Third-hand smoke is no joke, can convey hazardous chemicals

People can carry hazardous compounds from cigarette smoke that cling to their bodies and clothes and then release those compounds into non-smoking environments—exposing people nearby to cigarettes’ adverse effects, a new study shows.

For the last decade, third-hand smoke has been described as the residual contamination from cigarette smoking that adheres to walls and other surfaces in places where smoking has previously occurred. For example, hotels and rental car companies have implemented smoking restrictions to limit this contaminating odor from their rooms and cars.

A team of researchers led by Yale’s Drew Gentner shows for the first time that this third-hand smoke can travel in large quantities into indoor, non-smoking environments by way of humans. The research suggests that even if someone is in a room where no one has smoked, that person could still be exposed to many of the hazardous chemical compounds that make up cigarette smoke, depending on who else had entered the room or previously visited it. The results were published March 4 in Science Advances.

“In real-world conditions, we see concentrated emissions of hazardous gases coming from groups of people who were previously exposed to tobacco smoke as they enter a non-smoking location with strict regulations against indoor smoking,” said Gentner, associate professor of chemical & environmental engineering. “People are substantial carriers of third-hand smoke contaminants to other environments. So, the idea that someone is protected from the potential health effects of cigarette smoke because they’re not directly exposed to second-hand smoke is not the case.”

The researchers brought highly sensitive analytical instrumentation into a movie theater to track thousands of compounds, present as either gases or particles, over the course of a week. A diverse range of volatile organic compounds found in tobacco smoke spiked dramatically when certain audiences arrived for the movies. These increases were minor for G-rated movies, while audiences for R-rated movies—which included moviegoers more likely to smoke or to be exposed to smoke—consistently released much larger quantities of these compounds into the theater. The relative proportions of these emitted compounds confirmed that they were from slightly aged cigarette smoke.

“Despite regulations preventing people from smoking indoors, near entryways, and near air intakes, hazardous chemicals from cigarette smoke are still making their way indoors,” said Roger Sheu, a Ph.D. student in Gentner’s lab and lead author of the study.

The amount of these hazardous and reactive gases wasn’t trivial, the researchers said. The gas emissions were equal to that of being exposed to 1-10 cigarettes of secondhand smoke in a one-hour period. These emissions and air concentrations peaked upon audience arrival and decreased over time, but not completely, even when the audiences left. In many cases, the movie-goers left a persistent contamination observable the following days in the unoccupied theater. The researchers said that is because the chemicals don’t remain entirely in the air, but are also adsorbed onto various surfaces and furnishings, just as it does with third-hand smoke contamination in places where smoking has occurred.
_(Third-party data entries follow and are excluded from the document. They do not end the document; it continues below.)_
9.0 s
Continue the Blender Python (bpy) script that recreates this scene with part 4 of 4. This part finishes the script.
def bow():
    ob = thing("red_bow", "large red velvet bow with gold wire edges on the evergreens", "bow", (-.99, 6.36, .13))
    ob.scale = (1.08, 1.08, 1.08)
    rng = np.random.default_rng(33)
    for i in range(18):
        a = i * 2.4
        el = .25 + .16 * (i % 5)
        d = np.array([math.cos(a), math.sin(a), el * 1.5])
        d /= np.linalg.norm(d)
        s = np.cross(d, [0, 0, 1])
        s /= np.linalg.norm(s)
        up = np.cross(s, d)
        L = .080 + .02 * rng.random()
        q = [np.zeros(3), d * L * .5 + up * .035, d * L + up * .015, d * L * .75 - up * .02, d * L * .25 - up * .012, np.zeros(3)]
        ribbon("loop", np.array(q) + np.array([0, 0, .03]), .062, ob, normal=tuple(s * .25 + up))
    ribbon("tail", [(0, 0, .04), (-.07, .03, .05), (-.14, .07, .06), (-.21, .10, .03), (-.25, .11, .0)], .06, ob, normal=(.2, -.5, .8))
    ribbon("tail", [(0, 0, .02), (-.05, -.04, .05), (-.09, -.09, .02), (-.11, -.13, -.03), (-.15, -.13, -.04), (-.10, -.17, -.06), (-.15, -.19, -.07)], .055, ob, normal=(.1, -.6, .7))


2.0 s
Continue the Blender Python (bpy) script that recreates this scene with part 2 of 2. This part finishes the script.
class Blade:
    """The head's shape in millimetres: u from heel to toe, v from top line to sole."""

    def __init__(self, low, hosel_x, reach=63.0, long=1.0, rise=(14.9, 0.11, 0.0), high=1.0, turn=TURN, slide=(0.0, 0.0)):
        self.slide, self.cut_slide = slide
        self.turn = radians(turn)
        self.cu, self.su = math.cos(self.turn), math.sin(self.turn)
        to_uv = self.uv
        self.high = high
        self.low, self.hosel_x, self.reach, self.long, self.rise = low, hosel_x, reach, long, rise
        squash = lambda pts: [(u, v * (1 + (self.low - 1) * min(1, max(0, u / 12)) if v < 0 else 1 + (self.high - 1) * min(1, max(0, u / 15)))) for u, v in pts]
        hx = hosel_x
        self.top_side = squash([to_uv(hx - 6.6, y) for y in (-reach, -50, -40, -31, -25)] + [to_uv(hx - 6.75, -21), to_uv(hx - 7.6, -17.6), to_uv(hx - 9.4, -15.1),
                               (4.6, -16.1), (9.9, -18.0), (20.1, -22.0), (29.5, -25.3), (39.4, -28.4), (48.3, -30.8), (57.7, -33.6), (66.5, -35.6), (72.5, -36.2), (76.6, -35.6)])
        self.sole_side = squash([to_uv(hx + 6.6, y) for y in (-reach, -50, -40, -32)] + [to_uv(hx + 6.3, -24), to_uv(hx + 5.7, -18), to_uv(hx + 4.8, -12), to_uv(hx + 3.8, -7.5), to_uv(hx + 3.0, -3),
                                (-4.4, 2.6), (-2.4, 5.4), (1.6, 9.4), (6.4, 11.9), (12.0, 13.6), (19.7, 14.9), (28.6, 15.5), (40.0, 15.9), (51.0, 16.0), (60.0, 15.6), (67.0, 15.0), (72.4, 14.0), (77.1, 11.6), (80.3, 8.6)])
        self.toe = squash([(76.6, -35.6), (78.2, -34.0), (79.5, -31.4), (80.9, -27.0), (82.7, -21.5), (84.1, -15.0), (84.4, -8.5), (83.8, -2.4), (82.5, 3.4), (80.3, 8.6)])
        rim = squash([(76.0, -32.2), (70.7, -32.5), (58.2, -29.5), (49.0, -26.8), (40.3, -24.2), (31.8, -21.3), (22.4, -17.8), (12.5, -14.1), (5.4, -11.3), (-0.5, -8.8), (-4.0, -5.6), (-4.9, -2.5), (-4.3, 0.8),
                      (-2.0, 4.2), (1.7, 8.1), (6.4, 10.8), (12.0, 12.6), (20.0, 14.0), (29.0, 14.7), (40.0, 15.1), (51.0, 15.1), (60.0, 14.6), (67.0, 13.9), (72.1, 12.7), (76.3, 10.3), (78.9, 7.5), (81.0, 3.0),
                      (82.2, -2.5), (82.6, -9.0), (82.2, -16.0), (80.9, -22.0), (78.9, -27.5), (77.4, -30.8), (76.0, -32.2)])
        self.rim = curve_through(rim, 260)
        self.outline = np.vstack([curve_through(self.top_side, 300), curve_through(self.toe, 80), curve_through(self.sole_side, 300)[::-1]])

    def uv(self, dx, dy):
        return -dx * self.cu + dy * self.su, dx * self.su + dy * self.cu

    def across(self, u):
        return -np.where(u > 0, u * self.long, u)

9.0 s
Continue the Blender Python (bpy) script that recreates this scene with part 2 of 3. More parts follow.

The researchers also found a predominance of nitrogen-containing compounds from cigarettes, which would have migrated from people to other indoor surfaces.

“In particular, we noticed that nicotine was the most prominent compound by far,” said co-author Jenna Ditto, a Ph.D. student in Gentner’s lab.

The researchers said these results on human transport of third-hand smoke now help to explain why previous studies had found notable quantities of nicotine on surfaces in numerous non-smoking environments.